#### Recorded information

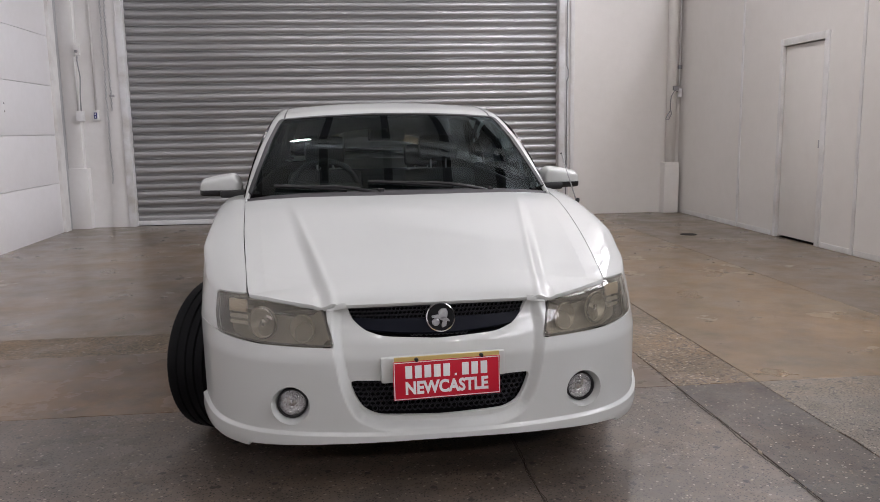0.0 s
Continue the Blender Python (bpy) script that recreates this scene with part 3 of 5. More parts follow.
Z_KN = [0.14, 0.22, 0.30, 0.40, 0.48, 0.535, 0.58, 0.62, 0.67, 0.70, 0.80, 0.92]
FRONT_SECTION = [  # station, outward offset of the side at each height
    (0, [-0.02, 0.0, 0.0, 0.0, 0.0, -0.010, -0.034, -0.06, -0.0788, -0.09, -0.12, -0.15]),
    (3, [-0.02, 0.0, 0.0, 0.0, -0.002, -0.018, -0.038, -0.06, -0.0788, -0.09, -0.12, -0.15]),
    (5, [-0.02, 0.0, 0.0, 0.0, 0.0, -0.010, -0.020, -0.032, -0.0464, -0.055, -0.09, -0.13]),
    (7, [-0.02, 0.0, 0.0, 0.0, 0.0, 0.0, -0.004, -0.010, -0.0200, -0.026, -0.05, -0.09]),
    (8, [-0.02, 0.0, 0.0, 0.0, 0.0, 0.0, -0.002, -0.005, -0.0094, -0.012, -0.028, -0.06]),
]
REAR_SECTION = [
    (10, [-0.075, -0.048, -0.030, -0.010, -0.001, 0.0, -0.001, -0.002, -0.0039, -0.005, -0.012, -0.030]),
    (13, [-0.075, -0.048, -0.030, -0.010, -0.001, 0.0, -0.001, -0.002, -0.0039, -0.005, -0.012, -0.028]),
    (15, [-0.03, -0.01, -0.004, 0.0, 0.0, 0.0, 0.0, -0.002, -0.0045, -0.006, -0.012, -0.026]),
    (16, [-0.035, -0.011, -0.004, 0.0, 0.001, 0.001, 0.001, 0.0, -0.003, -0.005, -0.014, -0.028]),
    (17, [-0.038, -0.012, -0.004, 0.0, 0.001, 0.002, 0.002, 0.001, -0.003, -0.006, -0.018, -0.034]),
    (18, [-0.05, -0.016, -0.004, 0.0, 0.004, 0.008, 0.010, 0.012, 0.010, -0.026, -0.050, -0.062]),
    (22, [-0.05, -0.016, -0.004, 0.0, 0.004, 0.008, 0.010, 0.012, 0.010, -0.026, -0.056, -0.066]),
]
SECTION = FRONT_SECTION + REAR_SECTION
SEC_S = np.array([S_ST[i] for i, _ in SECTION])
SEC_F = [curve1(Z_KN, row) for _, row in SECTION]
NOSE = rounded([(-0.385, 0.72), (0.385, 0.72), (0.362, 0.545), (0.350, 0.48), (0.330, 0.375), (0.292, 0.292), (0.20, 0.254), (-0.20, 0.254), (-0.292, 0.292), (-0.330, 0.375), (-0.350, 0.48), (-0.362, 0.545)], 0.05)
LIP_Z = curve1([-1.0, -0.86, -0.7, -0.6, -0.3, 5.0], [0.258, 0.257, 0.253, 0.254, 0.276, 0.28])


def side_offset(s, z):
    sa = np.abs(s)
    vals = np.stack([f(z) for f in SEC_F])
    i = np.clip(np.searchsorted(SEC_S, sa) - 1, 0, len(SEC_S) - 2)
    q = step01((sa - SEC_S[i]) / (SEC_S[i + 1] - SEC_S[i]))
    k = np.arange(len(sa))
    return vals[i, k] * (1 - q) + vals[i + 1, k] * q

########
#### Recorded information

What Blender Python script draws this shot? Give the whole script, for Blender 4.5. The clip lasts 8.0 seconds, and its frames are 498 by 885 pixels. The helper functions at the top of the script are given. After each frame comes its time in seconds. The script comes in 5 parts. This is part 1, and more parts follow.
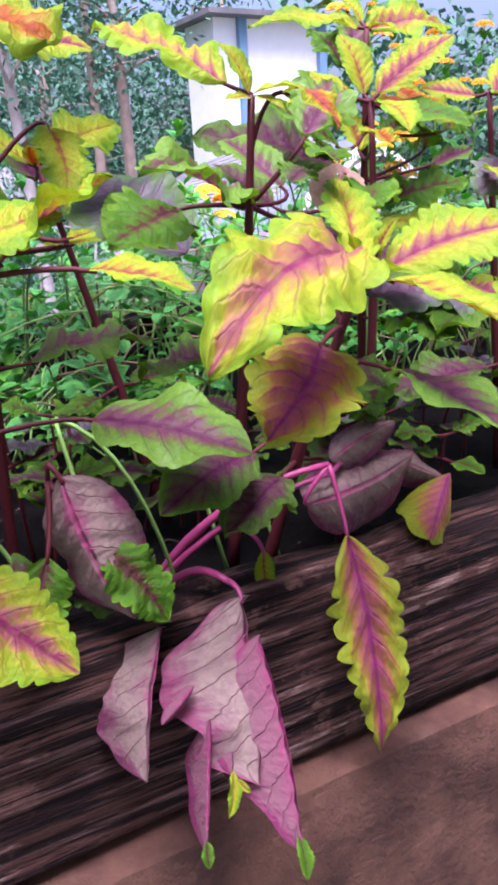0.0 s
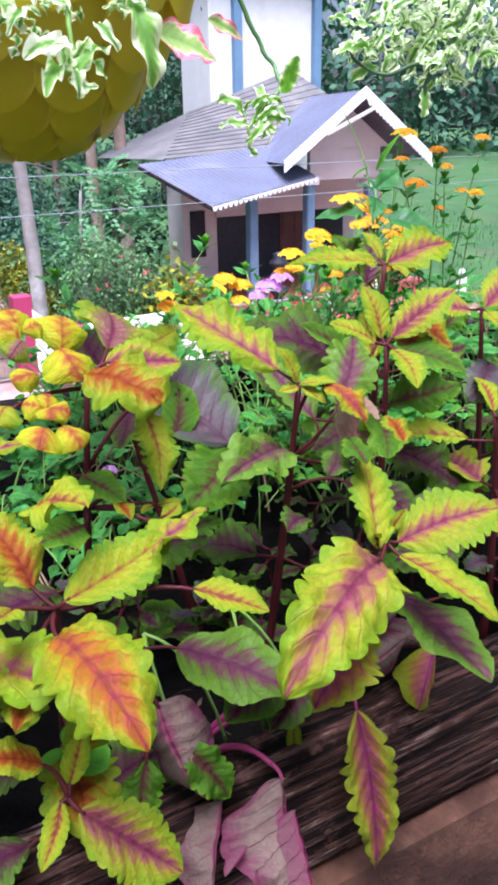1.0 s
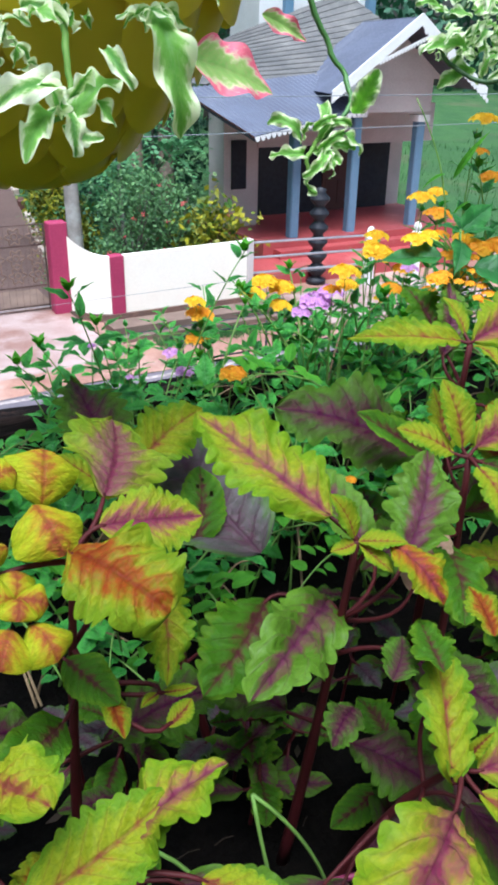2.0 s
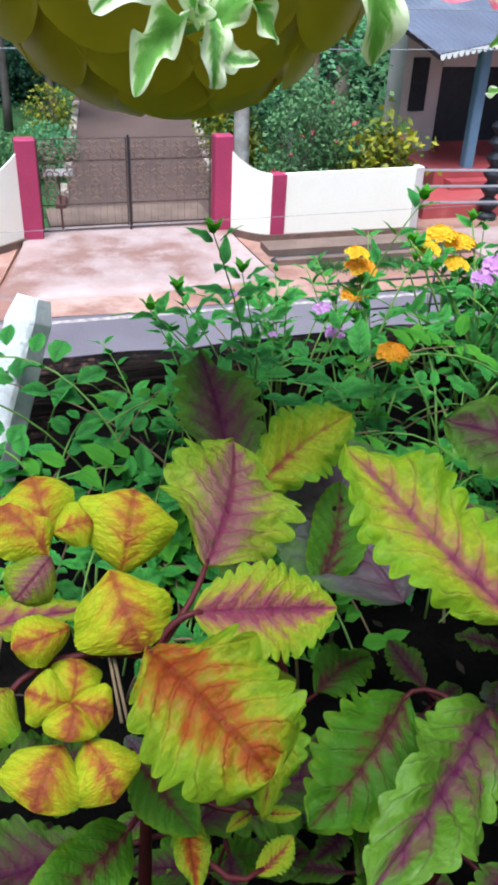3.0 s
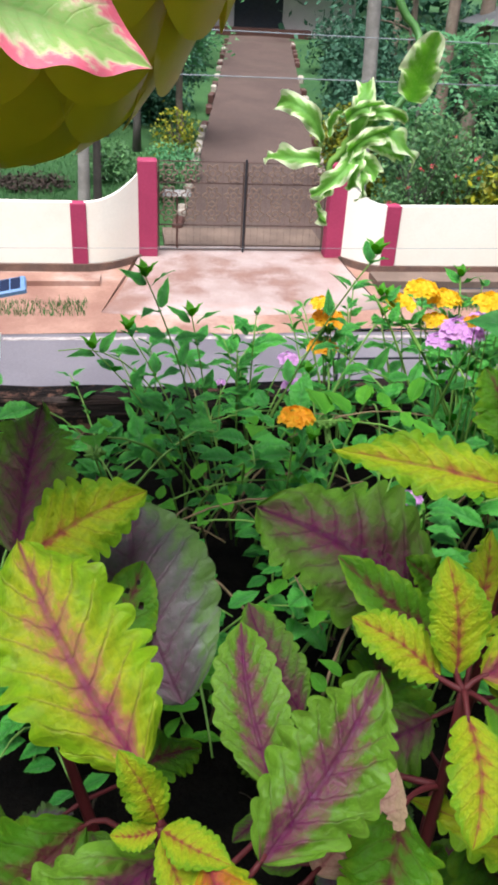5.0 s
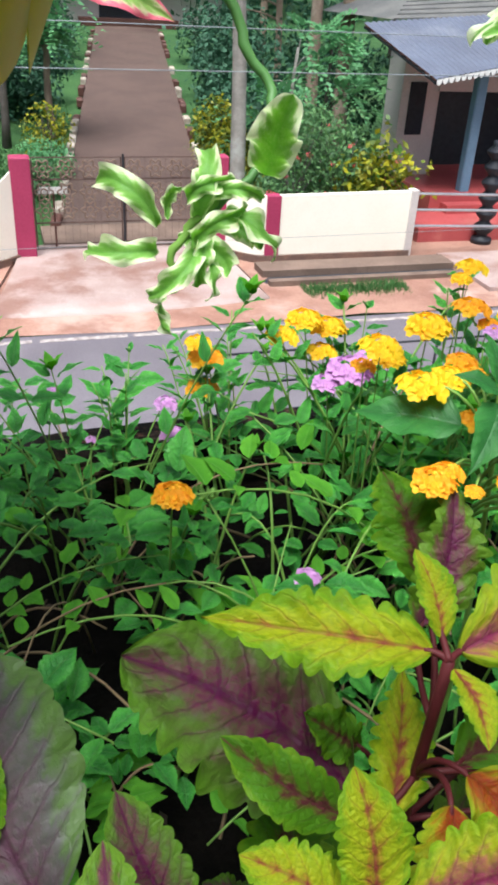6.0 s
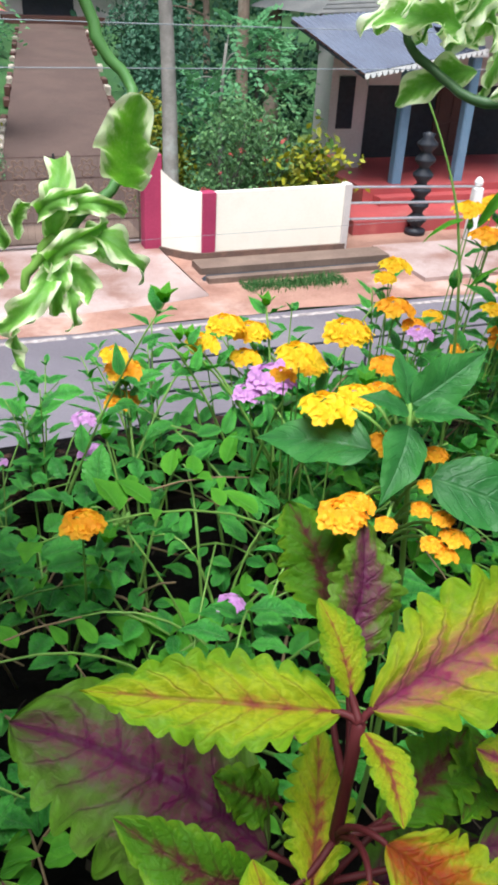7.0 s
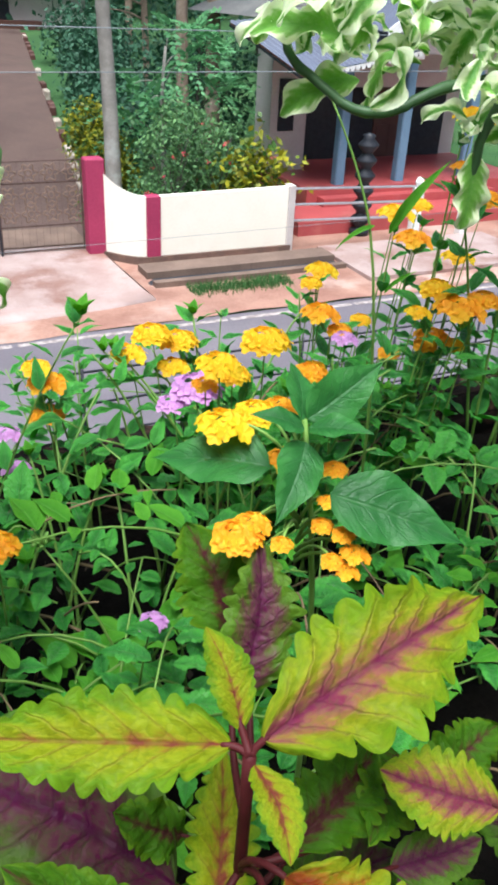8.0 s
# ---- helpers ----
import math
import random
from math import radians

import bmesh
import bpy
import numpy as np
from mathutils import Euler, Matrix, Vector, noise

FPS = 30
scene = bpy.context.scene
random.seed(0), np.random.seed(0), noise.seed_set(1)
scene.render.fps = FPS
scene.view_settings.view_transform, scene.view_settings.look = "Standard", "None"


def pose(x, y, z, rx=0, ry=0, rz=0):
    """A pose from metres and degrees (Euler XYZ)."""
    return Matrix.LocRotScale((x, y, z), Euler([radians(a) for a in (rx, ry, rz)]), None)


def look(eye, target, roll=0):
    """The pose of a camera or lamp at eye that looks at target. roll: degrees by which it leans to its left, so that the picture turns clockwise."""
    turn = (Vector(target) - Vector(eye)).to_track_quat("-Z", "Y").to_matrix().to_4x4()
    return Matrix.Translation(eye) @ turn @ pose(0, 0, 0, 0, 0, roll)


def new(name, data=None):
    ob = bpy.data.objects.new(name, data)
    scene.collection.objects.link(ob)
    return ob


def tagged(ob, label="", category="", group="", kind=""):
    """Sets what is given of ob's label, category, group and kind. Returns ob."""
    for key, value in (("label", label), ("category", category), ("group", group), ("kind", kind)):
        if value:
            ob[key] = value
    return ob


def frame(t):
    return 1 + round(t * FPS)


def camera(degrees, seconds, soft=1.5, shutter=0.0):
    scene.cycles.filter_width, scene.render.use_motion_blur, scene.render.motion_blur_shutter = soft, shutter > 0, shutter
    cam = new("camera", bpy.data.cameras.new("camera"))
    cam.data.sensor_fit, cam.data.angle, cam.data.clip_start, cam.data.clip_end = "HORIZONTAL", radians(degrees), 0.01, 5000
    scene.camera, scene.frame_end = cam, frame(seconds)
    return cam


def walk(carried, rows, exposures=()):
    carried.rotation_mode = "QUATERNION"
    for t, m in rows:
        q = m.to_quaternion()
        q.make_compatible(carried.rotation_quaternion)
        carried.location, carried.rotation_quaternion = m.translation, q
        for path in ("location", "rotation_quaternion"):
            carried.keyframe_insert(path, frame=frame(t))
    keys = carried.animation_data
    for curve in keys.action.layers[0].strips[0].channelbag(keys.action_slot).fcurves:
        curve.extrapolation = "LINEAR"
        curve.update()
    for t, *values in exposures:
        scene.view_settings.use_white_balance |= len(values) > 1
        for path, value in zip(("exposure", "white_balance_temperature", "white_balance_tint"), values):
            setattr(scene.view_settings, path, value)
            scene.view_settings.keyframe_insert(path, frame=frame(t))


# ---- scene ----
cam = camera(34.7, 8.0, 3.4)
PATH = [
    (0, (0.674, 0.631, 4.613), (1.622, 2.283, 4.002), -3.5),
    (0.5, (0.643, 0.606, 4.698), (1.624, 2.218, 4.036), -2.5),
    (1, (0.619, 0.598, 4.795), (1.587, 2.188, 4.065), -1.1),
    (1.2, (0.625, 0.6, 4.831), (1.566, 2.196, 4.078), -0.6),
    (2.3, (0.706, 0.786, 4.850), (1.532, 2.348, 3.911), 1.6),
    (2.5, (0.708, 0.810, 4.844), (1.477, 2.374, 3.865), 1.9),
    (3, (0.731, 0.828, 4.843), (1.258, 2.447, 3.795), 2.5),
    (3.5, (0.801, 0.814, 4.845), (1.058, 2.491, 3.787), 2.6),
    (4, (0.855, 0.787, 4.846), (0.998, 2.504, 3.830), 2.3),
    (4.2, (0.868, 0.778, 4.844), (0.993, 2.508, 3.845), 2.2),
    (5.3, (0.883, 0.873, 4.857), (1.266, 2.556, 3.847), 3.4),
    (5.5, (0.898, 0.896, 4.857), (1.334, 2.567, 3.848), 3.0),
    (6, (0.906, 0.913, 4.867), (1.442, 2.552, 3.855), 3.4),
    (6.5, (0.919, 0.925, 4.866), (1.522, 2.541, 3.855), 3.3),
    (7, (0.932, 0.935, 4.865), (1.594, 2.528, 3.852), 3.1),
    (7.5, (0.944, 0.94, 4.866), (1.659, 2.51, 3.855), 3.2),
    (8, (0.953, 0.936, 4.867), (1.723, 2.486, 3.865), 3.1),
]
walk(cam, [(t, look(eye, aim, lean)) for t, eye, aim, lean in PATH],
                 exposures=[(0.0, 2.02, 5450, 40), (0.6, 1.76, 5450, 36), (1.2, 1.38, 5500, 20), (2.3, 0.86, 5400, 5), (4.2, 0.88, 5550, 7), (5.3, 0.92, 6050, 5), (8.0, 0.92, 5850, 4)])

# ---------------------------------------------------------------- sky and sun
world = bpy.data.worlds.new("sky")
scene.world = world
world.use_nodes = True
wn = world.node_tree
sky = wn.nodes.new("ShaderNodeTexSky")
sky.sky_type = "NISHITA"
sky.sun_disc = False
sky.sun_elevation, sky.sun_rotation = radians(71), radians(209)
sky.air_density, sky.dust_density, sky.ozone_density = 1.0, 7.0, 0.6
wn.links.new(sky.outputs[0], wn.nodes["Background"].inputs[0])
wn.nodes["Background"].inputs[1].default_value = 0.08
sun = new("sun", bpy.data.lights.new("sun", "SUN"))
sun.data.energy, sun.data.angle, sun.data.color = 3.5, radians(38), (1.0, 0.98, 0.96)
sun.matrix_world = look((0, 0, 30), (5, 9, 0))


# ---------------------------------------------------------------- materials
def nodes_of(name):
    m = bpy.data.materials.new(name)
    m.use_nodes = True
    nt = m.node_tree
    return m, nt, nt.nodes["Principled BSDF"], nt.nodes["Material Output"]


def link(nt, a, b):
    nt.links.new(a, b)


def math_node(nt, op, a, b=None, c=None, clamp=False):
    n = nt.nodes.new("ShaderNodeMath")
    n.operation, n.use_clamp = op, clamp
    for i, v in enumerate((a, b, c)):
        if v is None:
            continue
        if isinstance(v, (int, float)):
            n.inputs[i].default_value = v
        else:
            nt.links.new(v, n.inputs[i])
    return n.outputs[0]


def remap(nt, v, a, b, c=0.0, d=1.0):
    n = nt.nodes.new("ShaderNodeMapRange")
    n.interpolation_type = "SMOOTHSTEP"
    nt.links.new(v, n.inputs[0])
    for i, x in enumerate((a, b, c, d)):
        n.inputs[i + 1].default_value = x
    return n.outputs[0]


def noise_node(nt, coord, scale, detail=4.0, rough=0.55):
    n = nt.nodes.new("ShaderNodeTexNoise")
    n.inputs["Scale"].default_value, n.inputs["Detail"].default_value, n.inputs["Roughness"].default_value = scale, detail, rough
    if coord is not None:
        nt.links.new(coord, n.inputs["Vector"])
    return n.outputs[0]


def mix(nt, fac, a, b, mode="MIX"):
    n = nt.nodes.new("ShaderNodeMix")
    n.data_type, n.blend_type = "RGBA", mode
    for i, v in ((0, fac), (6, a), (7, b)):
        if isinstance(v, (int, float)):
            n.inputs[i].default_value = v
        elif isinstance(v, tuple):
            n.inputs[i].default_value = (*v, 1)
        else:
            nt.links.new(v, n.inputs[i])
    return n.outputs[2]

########

What is being asked ::
Copy each line of the listing that holds the word "roll".

Output of the task ::
def look(eye, target, roll=0):
    """The pose of a camera or lamp at eye that looks at target. roll: degrees by which it leans to its left, so that the picture turns clockwise."""
    return Matrix.Translation(eye) @ turn @ pose(0, 0, 0, 0, 0, roll)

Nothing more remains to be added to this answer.